§ **ENTRIES SHOWN**:

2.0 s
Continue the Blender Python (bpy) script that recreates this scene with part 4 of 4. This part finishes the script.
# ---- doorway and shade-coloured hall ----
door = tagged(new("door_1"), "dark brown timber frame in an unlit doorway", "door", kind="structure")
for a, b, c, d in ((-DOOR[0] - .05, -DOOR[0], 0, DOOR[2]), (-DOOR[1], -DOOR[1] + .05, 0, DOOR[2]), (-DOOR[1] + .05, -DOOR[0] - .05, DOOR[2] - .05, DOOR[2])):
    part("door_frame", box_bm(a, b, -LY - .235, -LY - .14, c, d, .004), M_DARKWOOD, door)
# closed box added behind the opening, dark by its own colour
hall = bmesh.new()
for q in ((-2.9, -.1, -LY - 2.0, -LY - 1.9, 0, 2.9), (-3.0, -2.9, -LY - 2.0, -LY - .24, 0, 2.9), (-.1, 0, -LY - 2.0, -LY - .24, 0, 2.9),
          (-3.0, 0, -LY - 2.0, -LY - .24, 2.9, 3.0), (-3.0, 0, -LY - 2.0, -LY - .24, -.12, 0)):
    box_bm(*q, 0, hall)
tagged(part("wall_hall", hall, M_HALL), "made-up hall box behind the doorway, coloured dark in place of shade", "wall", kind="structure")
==
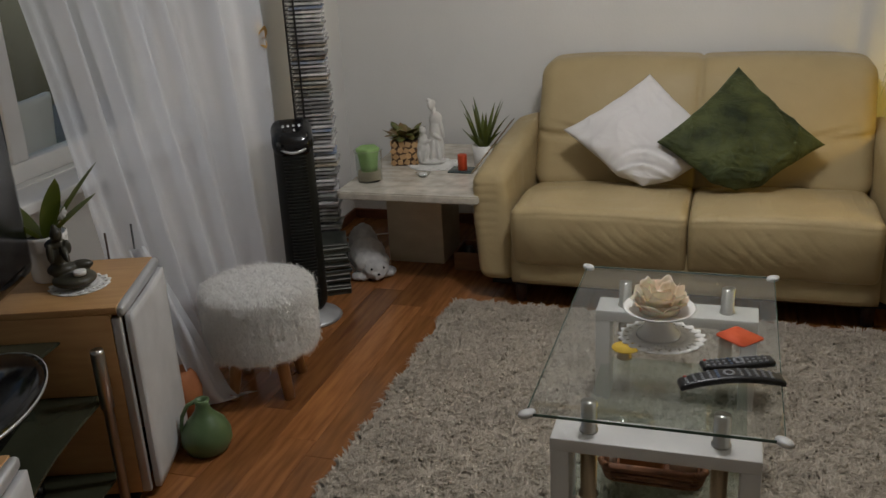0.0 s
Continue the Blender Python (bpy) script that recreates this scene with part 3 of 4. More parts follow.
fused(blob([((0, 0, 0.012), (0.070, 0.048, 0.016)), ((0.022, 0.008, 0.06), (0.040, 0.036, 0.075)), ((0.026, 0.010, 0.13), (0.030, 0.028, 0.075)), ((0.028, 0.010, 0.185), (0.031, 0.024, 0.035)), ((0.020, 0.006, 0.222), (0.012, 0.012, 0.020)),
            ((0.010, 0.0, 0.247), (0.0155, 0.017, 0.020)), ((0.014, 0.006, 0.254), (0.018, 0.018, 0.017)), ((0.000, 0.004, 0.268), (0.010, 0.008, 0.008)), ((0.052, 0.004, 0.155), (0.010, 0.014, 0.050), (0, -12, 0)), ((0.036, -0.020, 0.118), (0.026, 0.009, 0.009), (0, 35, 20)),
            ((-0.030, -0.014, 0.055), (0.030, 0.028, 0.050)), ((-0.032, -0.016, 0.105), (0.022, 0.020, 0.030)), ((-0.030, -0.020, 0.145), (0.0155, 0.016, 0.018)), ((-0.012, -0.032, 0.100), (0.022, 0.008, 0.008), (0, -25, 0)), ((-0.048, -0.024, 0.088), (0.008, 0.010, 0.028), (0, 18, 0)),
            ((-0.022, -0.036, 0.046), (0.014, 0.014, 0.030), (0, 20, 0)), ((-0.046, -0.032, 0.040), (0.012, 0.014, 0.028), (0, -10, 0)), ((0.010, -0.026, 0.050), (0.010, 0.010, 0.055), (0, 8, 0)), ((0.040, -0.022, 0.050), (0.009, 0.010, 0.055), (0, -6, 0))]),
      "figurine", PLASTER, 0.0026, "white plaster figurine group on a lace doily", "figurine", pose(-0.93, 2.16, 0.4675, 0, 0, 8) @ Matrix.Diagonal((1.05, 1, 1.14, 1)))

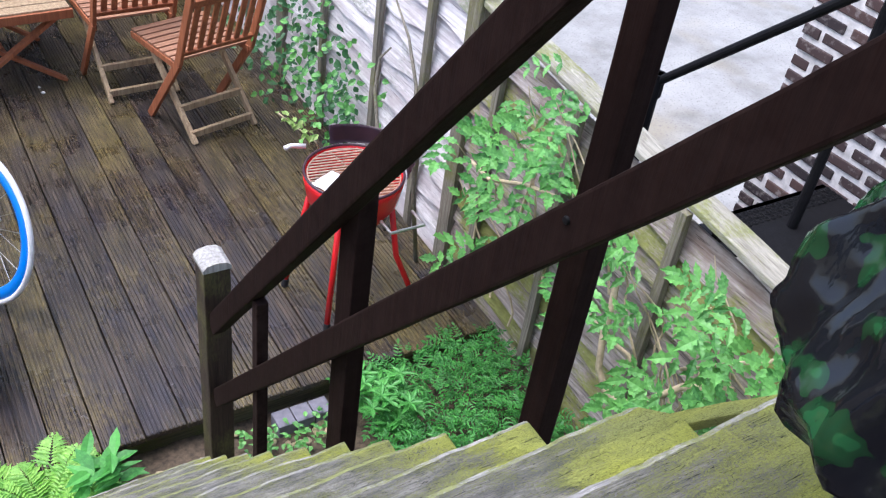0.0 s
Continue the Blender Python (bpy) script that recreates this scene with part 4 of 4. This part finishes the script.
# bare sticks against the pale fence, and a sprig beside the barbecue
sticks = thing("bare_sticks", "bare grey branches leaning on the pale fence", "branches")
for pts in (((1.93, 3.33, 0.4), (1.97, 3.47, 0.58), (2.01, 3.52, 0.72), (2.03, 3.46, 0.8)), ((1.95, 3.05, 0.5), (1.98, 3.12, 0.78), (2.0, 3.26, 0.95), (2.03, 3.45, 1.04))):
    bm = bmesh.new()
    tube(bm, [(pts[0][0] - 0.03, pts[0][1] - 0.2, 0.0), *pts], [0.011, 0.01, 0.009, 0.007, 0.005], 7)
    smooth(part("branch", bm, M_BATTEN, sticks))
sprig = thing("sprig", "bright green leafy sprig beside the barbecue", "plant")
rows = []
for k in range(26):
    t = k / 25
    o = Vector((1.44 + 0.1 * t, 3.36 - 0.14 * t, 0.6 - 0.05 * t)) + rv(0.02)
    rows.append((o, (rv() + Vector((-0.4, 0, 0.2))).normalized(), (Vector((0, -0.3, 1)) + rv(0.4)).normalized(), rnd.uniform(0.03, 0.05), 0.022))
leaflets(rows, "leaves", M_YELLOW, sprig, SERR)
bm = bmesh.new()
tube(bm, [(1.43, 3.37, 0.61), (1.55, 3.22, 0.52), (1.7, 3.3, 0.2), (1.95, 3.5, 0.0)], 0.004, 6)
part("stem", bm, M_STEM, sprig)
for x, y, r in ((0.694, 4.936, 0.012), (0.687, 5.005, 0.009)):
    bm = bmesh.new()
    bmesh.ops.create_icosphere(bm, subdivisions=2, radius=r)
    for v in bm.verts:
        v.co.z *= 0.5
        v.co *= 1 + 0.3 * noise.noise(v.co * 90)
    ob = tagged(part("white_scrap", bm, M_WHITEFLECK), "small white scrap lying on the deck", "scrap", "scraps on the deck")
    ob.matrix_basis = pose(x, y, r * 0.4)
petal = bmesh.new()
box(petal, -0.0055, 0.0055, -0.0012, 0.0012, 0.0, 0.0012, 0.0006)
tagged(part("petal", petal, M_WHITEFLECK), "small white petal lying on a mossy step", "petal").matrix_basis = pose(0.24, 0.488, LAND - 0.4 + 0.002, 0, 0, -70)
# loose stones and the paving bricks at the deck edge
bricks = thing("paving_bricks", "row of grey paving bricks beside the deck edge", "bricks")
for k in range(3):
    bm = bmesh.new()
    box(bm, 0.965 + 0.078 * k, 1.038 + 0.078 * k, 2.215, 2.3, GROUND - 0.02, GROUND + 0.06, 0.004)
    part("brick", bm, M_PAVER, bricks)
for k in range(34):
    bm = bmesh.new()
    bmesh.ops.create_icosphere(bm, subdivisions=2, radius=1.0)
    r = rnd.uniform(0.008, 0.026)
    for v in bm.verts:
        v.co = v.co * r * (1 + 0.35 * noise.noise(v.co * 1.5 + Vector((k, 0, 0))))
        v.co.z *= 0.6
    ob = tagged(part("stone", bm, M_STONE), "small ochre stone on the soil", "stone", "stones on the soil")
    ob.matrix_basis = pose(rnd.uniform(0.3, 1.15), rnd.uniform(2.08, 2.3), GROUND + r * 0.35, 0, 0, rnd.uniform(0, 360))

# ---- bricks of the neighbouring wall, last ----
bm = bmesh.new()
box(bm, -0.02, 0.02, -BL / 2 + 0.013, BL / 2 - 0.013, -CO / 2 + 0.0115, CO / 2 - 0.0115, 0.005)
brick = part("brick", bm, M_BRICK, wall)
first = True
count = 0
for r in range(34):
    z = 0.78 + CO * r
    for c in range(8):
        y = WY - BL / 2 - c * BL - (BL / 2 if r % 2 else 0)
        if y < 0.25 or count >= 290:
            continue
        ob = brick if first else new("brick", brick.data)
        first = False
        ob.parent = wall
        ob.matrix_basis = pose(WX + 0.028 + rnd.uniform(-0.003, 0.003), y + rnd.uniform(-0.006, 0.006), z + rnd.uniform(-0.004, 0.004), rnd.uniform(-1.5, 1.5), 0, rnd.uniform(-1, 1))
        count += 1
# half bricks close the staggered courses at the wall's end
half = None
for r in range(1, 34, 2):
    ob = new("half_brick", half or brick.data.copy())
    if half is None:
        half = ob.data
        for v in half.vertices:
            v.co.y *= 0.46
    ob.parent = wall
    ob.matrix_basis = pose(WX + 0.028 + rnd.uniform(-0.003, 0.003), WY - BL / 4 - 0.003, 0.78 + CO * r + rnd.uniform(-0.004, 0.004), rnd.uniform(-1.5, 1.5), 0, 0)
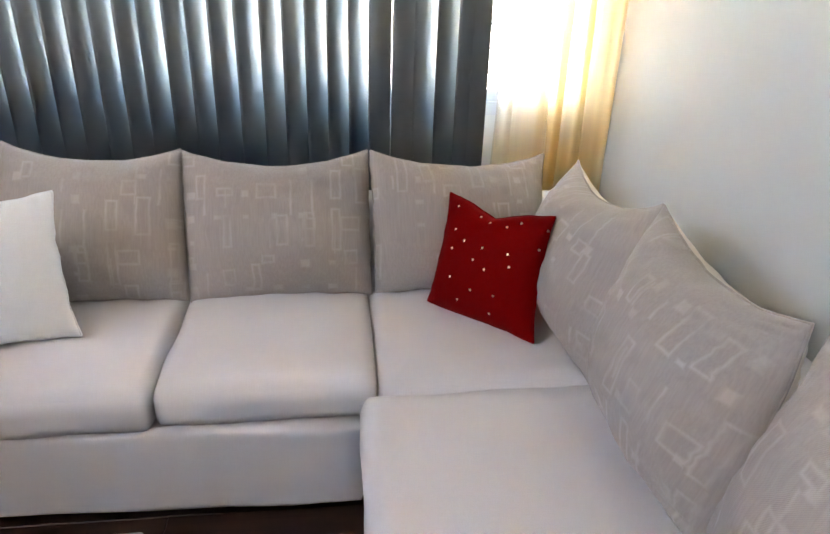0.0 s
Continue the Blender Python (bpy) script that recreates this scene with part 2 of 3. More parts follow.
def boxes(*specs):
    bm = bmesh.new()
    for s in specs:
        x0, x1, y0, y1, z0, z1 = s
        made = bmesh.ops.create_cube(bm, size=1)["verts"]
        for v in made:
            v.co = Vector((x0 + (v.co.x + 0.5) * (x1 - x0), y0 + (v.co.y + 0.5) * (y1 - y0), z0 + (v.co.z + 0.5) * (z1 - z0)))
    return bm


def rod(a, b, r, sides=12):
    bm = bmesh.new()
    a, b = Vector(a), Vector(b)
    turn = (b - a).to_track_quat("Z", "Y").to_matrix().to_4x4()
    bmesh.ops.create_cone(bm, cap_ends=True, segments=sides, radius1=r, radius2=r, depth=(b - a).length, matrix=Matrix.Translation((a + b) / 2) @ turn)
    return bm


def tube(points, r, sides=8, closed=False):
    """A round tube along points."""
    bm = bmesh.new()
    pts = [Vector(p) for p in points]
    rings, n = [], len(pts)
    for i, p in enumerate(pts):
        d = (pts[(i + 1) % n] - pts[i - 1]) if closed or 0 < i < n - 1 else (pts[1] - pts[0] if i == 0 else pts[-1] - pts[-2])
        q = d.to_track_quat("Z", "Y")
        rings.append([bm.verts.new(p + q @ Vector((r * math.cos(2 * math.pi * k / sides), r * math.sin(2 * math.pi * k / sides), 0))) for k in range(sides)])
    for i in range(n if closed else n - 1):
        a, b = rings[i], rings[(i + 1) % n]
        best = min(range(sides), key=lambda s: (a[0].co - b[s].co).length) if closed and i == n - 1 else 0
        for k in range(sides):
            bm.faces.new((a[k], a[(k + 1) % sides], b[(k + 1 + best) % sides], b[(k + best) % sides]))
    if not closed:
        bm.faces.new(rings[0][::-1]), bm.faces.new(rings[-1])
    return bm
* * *
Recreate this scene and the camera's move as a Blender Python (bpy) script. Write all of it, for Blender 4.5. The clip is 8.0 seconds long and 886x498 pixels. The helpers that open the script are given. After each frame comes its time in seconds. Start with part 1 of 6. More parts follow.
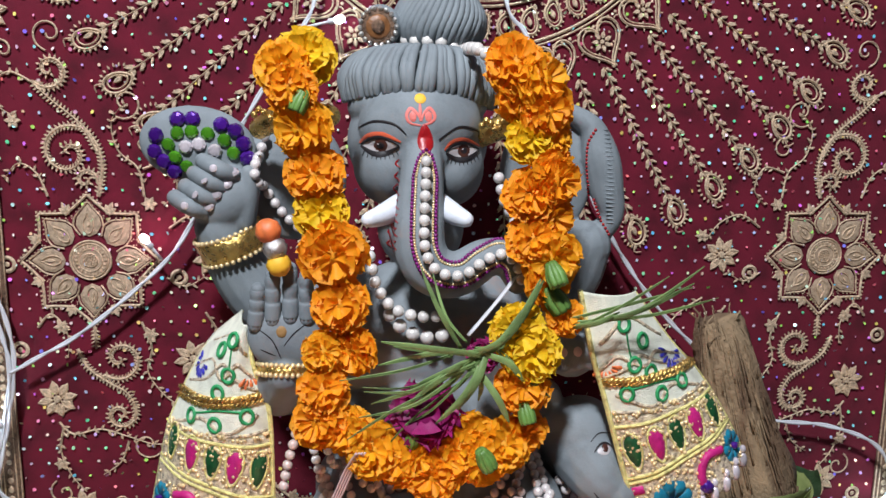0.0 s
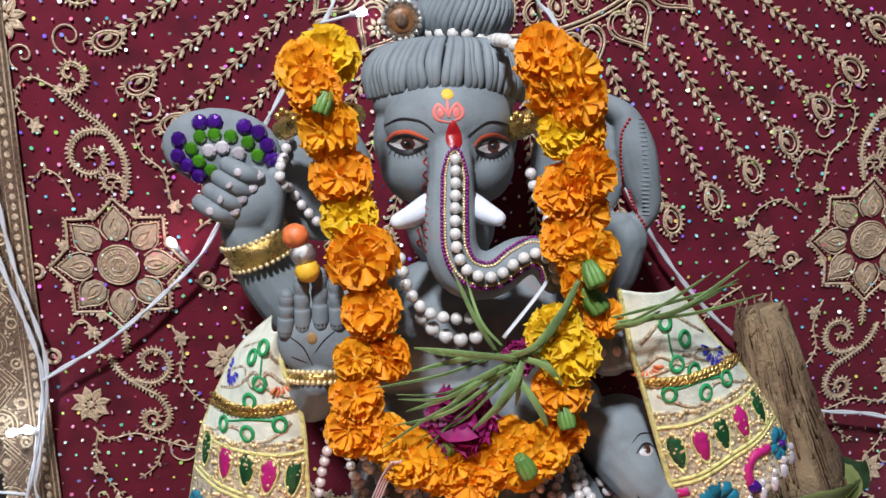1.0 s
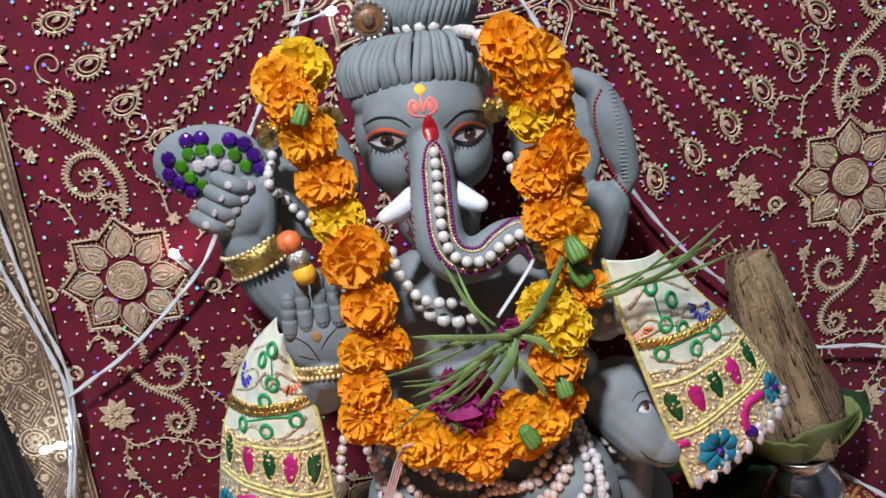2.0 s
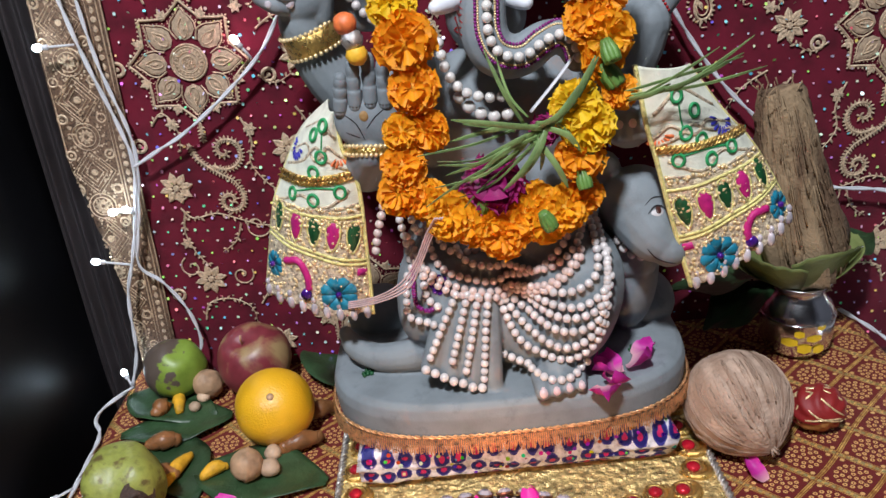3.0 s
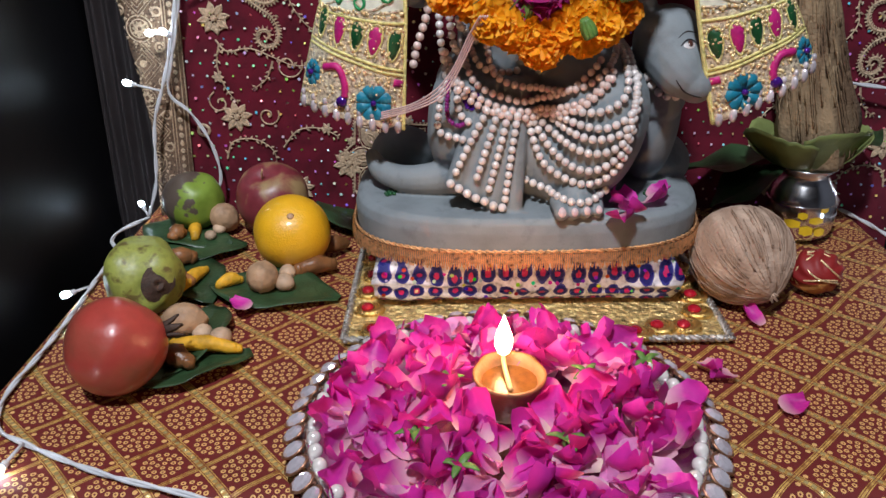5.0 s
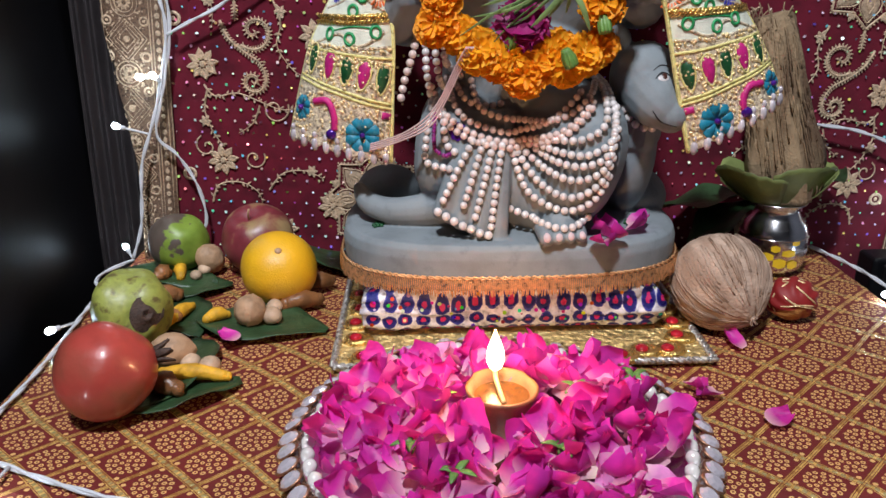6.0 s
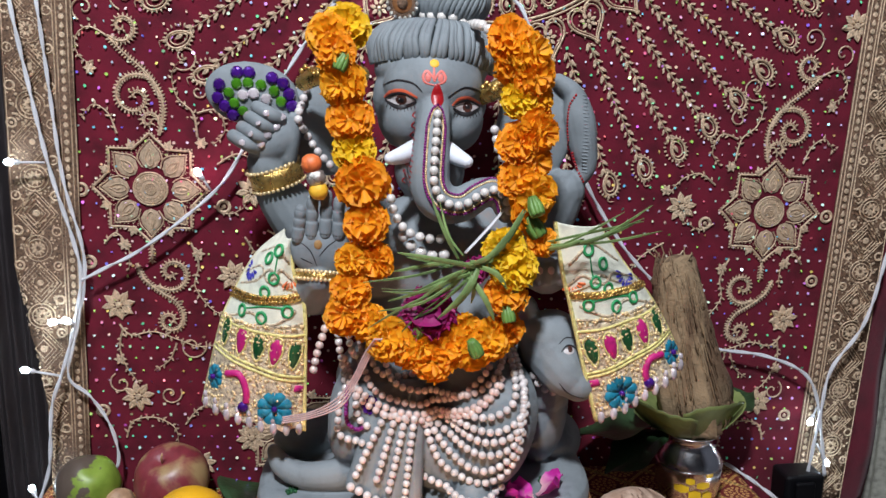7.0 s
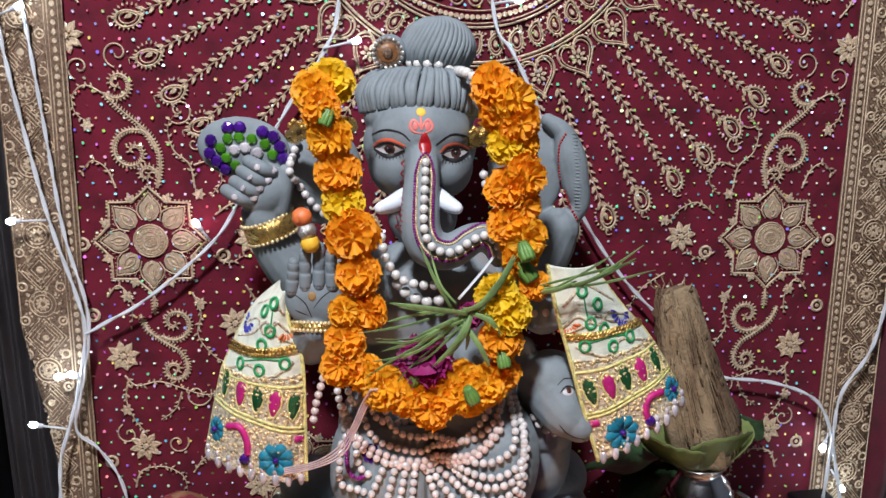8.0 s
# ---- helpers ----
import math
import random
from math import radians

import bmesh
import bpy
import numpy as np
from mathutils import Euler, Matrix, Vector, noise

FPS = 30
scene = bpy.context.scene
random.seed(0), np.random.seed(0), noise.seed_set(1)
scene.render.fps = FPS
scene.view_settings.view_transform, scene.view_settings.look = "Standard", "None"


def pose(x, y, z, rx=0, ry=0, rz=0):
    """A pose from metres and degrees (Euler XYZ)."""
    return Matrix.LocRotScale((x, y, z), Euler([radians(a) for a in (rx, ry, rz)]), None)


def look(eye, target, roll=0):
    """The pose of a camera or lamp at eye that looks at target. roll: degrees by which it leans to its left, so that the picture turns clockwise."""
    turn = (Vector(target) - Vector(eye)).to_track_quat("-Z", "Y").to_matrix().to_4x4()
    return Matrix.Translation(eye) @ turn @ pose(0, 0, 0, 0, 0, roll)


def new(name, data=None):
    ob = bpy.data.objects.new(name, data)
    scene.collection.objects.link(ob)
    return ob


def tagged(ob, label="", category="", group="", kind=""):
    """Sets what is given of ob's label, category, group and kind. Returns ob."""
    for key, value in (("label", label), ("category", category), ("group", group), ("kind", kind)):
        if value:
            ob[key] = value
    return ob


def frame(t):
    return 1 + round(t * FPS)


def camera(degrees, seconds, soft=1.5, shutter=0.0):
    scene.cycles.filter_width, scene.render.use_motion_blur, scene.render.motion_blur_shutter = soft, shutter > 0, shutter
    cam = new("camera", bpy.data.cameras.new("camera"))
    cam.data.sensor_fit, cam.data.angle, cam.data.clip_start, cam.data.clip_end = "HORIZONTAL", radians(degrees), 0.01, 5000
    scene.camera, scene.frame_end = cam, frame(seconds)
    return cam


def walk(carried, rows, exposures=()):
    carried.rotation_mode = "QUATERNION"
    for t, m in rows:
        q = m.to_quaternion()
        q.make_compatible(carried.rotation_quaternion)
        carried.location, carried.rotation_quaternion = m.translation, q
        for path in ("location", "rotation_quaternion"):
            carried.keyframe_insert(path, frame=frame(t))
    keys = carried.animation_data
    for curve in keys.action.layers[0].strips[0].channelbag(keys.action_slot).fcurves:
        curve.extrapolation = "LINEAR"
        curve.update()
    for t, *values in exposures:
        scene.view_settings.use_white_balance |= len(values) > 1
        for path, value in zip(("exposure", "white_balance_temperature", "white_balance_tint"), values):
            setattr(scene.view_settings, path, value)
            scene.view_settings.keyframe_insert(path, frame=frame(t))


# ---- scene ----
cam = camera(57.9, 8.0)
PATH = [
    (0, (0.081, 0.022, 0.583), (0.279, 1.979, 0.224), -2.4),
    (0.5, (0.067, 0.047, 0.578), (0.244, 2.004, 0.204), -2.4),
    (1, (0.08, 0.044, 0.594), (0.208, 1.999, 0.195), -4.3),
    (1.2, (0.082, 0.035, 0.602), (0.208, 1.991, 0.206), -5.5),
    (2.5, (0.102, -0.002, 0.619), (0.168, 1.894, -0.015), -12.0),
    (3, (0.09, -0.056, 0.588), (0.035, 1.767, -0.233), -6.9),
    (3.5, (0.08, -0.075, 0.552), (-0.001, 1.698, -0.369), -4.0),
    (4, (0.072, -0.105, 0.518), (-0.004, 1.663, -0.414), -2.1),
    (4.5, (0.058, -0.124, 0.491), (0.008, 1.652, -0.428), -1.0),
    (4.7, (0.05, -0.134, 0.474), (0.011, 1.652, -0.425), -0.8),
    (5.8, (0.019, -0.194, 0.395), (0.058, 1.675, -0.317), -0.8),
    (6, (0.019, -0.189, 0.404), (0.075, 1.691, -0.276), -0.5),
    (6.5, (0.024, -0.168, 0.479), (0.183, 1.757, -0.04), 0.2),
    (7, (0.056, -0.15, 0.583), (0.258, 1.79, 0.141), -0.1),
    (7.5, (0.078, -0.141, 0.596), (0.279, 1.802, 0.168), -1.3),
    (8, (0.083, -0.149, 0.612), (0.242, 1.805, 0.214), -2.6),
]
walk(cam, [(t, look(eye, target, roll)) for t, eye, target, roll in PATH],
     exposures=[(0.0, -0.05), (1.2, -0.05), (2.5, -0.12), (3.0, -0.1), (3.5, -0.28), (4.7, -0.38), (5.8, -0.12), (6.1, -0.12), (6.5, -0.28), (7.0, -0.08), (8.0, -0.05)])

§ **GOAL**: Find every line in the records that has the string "name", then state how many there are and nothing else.

§ **FINISHED ANSWER**: 2